(ZENIT-Ciudad de Vaticano, 30 de julio de 2017) – Si el Reino de Dios “se ofrece a todos”, no se da “en una bandeja de plata” sino que exige “buscar, caminar, molestarse” ha subrayado el Papa Francisco en el ángelus del 30 de julio de 2017.
Presidiendo la oración dominical desde la plaza San Pedro, ha asegurado que “la búsqueda” es “la condición esencial” para encontrar el Reino de Dios. El valor inestimable del tesoro, ha añadido, “conduce a una decisión que implica también sacrificio, desapego y renuncia”.
“Cuando el tesoro y la perla han sido descubiertos, es decir cuando hemos encontrado al Señor, no hay que dejar este descubrimiento estéril, sino sacrificar las otras cosas” ha insistido el Papa: “No se trata de despreciar el resto, sino de subordinarlo a Jesús, poniéndole en el primer lugar”.
“El discípulo de Cristo, ha concluido, no es alguien que se ha privado de algo esencial; es alguien que ha encontrado mucho más: ha encontrado la alegría plena que solo el Señor puede dar”.
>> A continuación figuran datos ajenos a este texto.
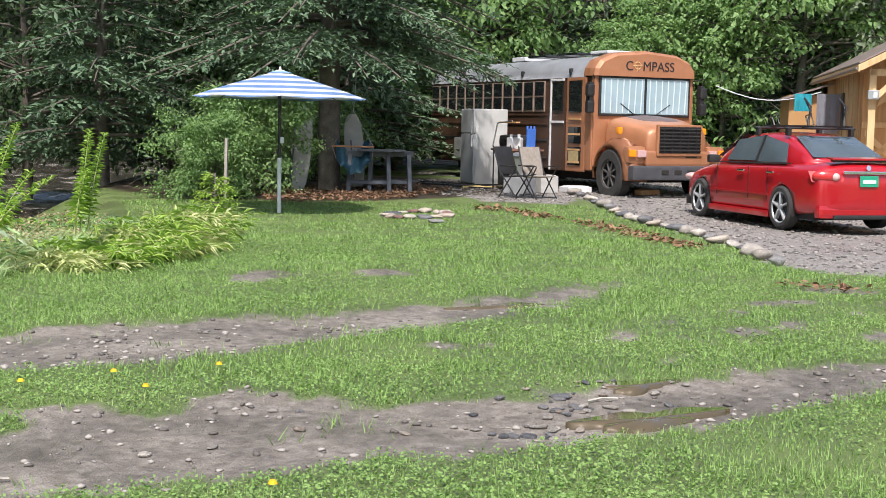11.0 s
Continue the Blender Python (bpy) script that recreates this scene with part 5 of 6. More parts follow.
def bus():
    A = axes(26.18, 10.52, .61, .79, .05)
    B = empty("school_bus", A @ pose(1.2, 0, 0), "copper and brown converted school bus with a grey roof", "bus")
    W, L = 1.2, 8.2
    sec = lambda y, w, top, lo=.55: [(0, y, lo), (w, y, lo), (w, y, 1.2), (w, y, 2.35), (w * .97, y, 2.5), (w * .86, y, 2.68), (w * .6, y, top - .24), (0, y, top - .18)]
    body = loft([sec(0, W, 3.08), sec(.02, W, 3.1), sec(.7, W, 3.12), sec(L, W, 3.12)], BUS_BROWN, "body", B, level=0)
    for p in body.data.polygons:
        p.use_smooth = False
    # grey roof skin
    bm = bmesh.new()
    pr = [(1.215, 2.48), (1.2, 2.6), (1.08, 2.78), (.74, 2.93), (.0, 2.98)]
    pr = pr + [(-x, z) for x, z in pr[-2::-1]]
    ys = [.28, 2, 4, 6, L + .02]
    V = [[bm.verts.new((x, y, z)) for x, z in pr] for y in ys]
    for a, b in zip(V[:-1], V[1:]):
        for i in range(len(pr) - 1):
            bm.faces.new((a[i], a[i + 1], b[i + 1], b[i]))
    bmesh.ops.solidify(bm, geom=bm.faces[:], thickness=-.02)
    part("roof", bm, BUS_ROOF, B, "weathered grey metal roof", True)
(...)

Esta es nuestra traducción completa de las palabras del Papa Francisco pronunciadas en la introducción de la oración mariana.
AK/RA
Palabras del Papa Francisco
¡Queridos hermanos y hermanas, buenos días!
El discurso de Jesús en parábolas, que reagrupa siete parábolas en el capítulo 13 del Evangelio de Mateo, se concluye con las tres metáforas del día: el tesoro (v.44), la perla preciosa (v. 45-46) y la red de pesca (v. 47-48). Me paro en las dos primeras que subrayan la decisión de los protagonistas de venderlo todo para obtener lo que han descubierto. En el primer caso se trata de un campesino que encuentra por casualidad un tesoro oculto escondido en el campo donde trabaja. El campo no le pertenece lo tiene que comprar si quiere entrar en posesión del tesoro: de manera que decide arriesgar todos sus bienes para no perder esta ocasión excepcional. En el segundo caso nos encontramos a un comerciante de perlas preciosas; un experto conocedor, ha descubierto una perla de gran valor. Él también ha decidido apostarlo todo por esta perla; hasta el punto de vender las otras.
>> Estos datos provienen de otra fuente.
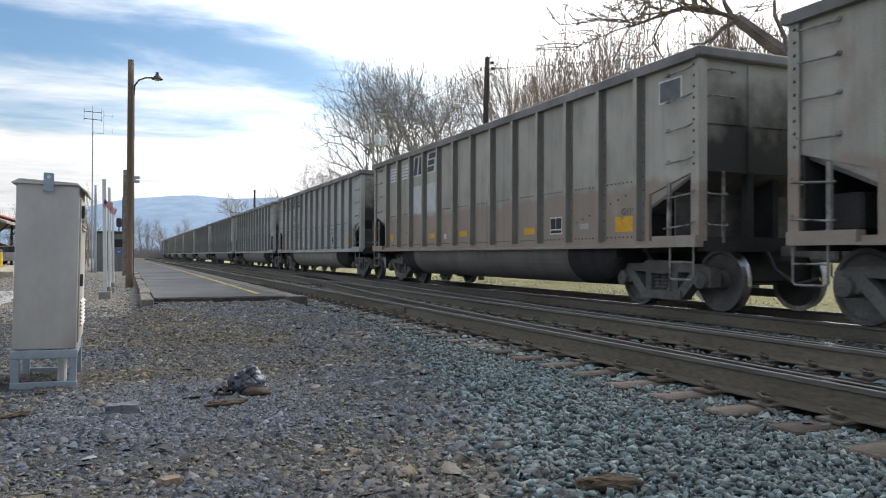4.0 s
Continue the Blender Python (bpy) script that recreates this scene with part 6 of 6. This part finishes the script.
        for q in range(5):
            b = pts[r.randrange(1, 5)]
            e = (d + Vector((r.gauss(0, 0.7), r.gauss(0, 0.7), r.gauss(0.1, 0.5)))).normalized()
            mid = b + e * 0.4
            big.append(([b, mid, mid + (e + Vector((r.gauss(0, 0.3), r.gauss(0, 0.3), 0.1))).normalized() * r.uniform(0.3, 0.7)], 0.009, 0.006, 3))
    tree_thing("leaning_tree", "large bare tree with a thick limb over the line", big, TWIG_WARM, pose(20.0, 15.5, 0.3))
    # far woods across the curve and behind the shed
    verts_l = []
    for i in range(65):
        a = radians(-10 + 30 * rng.random())
        d = rng.uniform(210, 330)
        sc = rng.uniform(0.45, 0.95) * d / 300
        verts_l.append((d * math.sin(a), d * math.cos(a), sc, rng.uniform(0, 6.28), rng.randrange(3)))
    V, F = [], []
    for i in range(15000):
        a, d = radians(-11 + 31 * rng.random()), rng.uniform(195, 270)
        x, y, b = d * math.sin(a), d * math.cos(a), len(V)
        h = rng.uniform(1.2, 4.5) * (0.75 + 0.9 * noise.noise((a * 30, d * 0.03, 1)) ** 2) + (3.2 * rng.random() if i % 6 == 0 else 0)
        lx, w = rng.gauss(0, 0.16) * h, rng.uniform(0.035, 0.075)
        V += [(x - w, y, -0.1), (x + w, y, -0.1), (x + lx, y + rng.gauss(0, 0.1), h), (x, y + w, -0.1)]
        F += [(b, b + 1, b + 2), (b + 1, b + 3, b + 2), (b + 3, b, b + 2)]
    tagged(new("far_brush", raw_mesh("far_brush", V, F, HAZETWIG)), "hazy brown brush along the far curve", "brush", kind="stuff")
    bushes = [(-2.6 - 9 * rng.random(), 58 + 26 * rng.random(), rng.uniform(0.18, 0.33), rng.uniform(0, 6.28), rng.randrange(3)) for i in range(18)]
    for nm, lb, spots, mat, keep, fat in (("far_woods", "hazy grey-brown bare woods at the curve", verts_l, HAZETWIG, 3, 2.6), ("brush", "brown bare brush behind the shed", bushes, TWIG_WARM, 3, 1.3)):
        src = []
        for k in range(3):
            l = [(q[0][::2] if len(q[0]) > 3 else q[0][::len(q[0]) - 1], q[1] * (fat if q[3] > 1 else 1), q[2] * fat, q[3]) for q in woods[k] if q[3] <= keep]
            src.append(limbs_mesh("tmp", l, mat, (4, 3, 3, 3)))
        co = []
        for me in src:
            c = np.zeros(len(me.vertices) * 3); me.vertices.foreach_get("co", c)
            f = np.array([v for p in me.polygons for v in p.vertices]); st = np.array([len(p.vertices) for p in me.polygons])
            co.append((c.reshape(-1, 3), f, st))
        V, F, S, o = [], [], [], 0
        for x, y, sc, rz, k in spots:
            c, f, st = co[k]
            ca, sa = math.cos(rz), math.sin(rz)
            V.append(c @ np.array([[ca, sa, 0], [-sa, ca, 0], [0, 0, 1]]) * sc + np.array([x, y, ground_z(x, y)]))
            F.append(f + o); S.append(st); o += len(c)
        V, F, S = np.concatenate(V), np.concatenate(F), np.concatenate(S)
        me = bpy.data.meshes.new(nm)
        me.vertices.add(len(V)); me.vertices.foreach_set("co", V.astype(np.float32).ravel())
        me.loops.add(len(F)); me.loops.foreach_set("vertex_index", F.astype(np.int32))
        me.polygons.add(len(S)); me.polygons.foreach_set("loop_start", np.concatenate(([0], np.cumsum(S)[:-1])).astype(np.int32))
        me.update(calc_edges=True); me.materials.append(mat)
        tagged(new(nm, me), lb, "woods", kind="stuff")


# paler twig colour stands in for distance haze
HAZETWIG = surface("haze_paled_twigs", (0.25, 0.235, 0.225), (0.35, 0.33, 0.315), 0.05, 1, 0.95)


def make_grass():
    """Dry grass beyond the train's track."""
    rng = random.Random(61)
    V, F = [], []
    for i in range(16000):
        y = -4 + 42 * rng.random() ** 1.3
        x = 10.75 + 4.5 * rng.random() ** 1.6 + drift(max(y, 0))
        z, a, h = ground_z(x, y), rng.uniform(0, 6.28), rng.uniform(0.03, 0.08) * (0.6 + 0.8 * noise.noise((x * 0.7, y * 0.7, 2)))
        c, s, w = math.cos(a), math.sin(a), rng.uniform(0.006, 0.014)
        b, lx, ly = len(V), rng.gauss(0, 0.05), rng.gauss(0, 0.05)
        V += [(x - c * w, y - s * w, z - 0.01), (x + c * w, y + s * w, z - 0.01), (x + lx, y + ly, z + max(0.02, h))]
        F.append((b, b + 1, b + 2))
    tagged(new("grass", raw_mesh("grass", V, F, DRYGRASS)), "dry yellow grass along the far side of the line", "grass", kind="stuff")


DRYGRASS = stone_mat("dry_grass_blade", [(0.20, 0.19, 0.08), (0.42, 0.37, 0.19), (0.30, 0.28, 0.11), (0.55, 0.48, 0.28), (0.17, 0.20, 0.07)])


def make_hills():
    m, N, L, p = principled("haze_painted_mountain", 1.0)
    co = N("ShaderNodeTexCoord").outputs["Object"]
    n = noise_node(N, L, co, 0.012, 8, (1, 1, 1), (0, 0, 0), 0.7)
    # distance haze is painted in as blue tone, plus a glow of its own
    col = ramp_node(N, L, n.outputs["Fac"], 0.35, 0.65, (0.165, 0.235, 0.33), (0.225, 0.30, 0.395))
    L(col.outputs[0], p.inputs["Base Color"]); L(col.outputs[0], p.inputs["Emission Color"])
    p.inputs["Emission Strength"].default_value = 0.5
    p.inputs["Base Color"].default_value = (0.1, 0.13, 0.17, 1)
    verts, faces = [], []
    n = 140
    for i in range(n + 1):
        a = -42 + 130 * i / n
        h = 245 + 22 * noise.noise((a * 0.09, 1, 1)) + 9 * noise.noise((a * 0.35, 4, 1))
        h *= 0.55 + 0.45 * sm(-8, 3.0, a)
        h *= 0.80 + 0.20 * (1 - sm(10, 30, a))
        for k, (d, f) in enumerate(((3300, 1.0), (3000, 0.72), (2700, 0.35), (2500, -0.05))):
            q = radians(a)
            verts.append((d * math.sin(q), d * math.cos(q), h * f ))
    for i in range(n):
        for k in range(3):
            faces.append((4 * i + k, 4 * i + k + 1, 4 * i + k + 5, 4 * i + k + 4))
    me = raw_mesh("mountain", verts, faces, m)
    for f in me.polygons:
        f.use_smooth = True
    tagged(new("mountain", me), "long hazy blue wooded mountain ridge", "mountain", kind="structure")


cut_letters()
make_ground()
make_platform()
make_hills()
make_train()
make_cabinet()
make_poles()
make_flags()
make_shed()
make_station()
make_trees()
make_litter()
make_grass()
make_stones()
make_tracks()
motions()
Estas comparaciones ponen en evidencia dos características que conciernen a la posesión del Reino de Dios: la búsqueda y el sacrificio. Es verdad que el Reino de Dios se ofrece a todos, es un don, es un regalo, es una gracia. Pero no se pone a disposición en una bandeja de plata, exige un dinamismo: se trata de buscar, de caminar, molestarse.
La actitud de la búsqueda es la condición esencial para encontrar; el corazón tiene que arder de deseo de unirse al bien precioso, es decir al Reino de Dios que se hace presente en la persona de Jesús. Él es el tesoro escondido, Él es la perla de gran valor. Él es el descubrimiento fundamental, que puede dar una vuelta decisiva a nuestra vida, llenándola de sentido.
De cara a este descubrimiento inesperado, lo mismo el campesino como el comerciante se dán cuenta de que están de cara a una ocasión única y a no dejarla escapar, por eso venden todo lo que tienen. La evaluación del valor inestimable del tesoro conduce a una decisión que implica también sacrificio, desapego y renuncia.
Cuando el tesoro y la perla han sido descubiertos, es decir cuando hemos encontrado al Señor, es necesario no dejar estéril este descubrimiento sino sacrificar por él cualquier otra cosa. No se trata de despreciar el resto sino de subordinarlo a Jesús poniéndolo a él en el primer lugar. La gracia en el primer lugar. El discípulo de Cristo no es alguien privado de lo esencial sino que es alguien que ha encontrado mucho más: ha encontrado la alegría plena que solo el Señor puede dar, es la alegría evangélica de los enfermos curados; de los pecadores perdonados; del ladròn al que se le abre la puerta del paraíso.
La alegría del Evangelio colma el corazón y la vida entera de quienes se encuentran con Jesús. Aquellos que se dejan salvar por Él son liberados del pecado, de la tristeza, del vacío interior, del aislamiento. Con Jesucristo siempre nace y renace la alegría. (cfr. Evangelii Gaudium, n. 1.)
Hoy somos exhortados a contemplar la alegría del campesino y del comerciante de las parábolas. Es la alegría de cada uno de nosotros cuando descubrimos la cercanía y la presencia consoladora de Jesús en nuestra vida.
Una presencia que transforma el corazón y nos abre a las necesidades y a la acogida de los hermanos, especialmente a los más débiles.
Oremos, por la intercesión de la Virgen María, para que cada uno de nosotros sepa testimoniar, con las palabras y gestos cotidianos, la alegría de haber encontrado el tesoro del Reino de Dios, es decir el amor que el Padre nos ha dado por Jesús.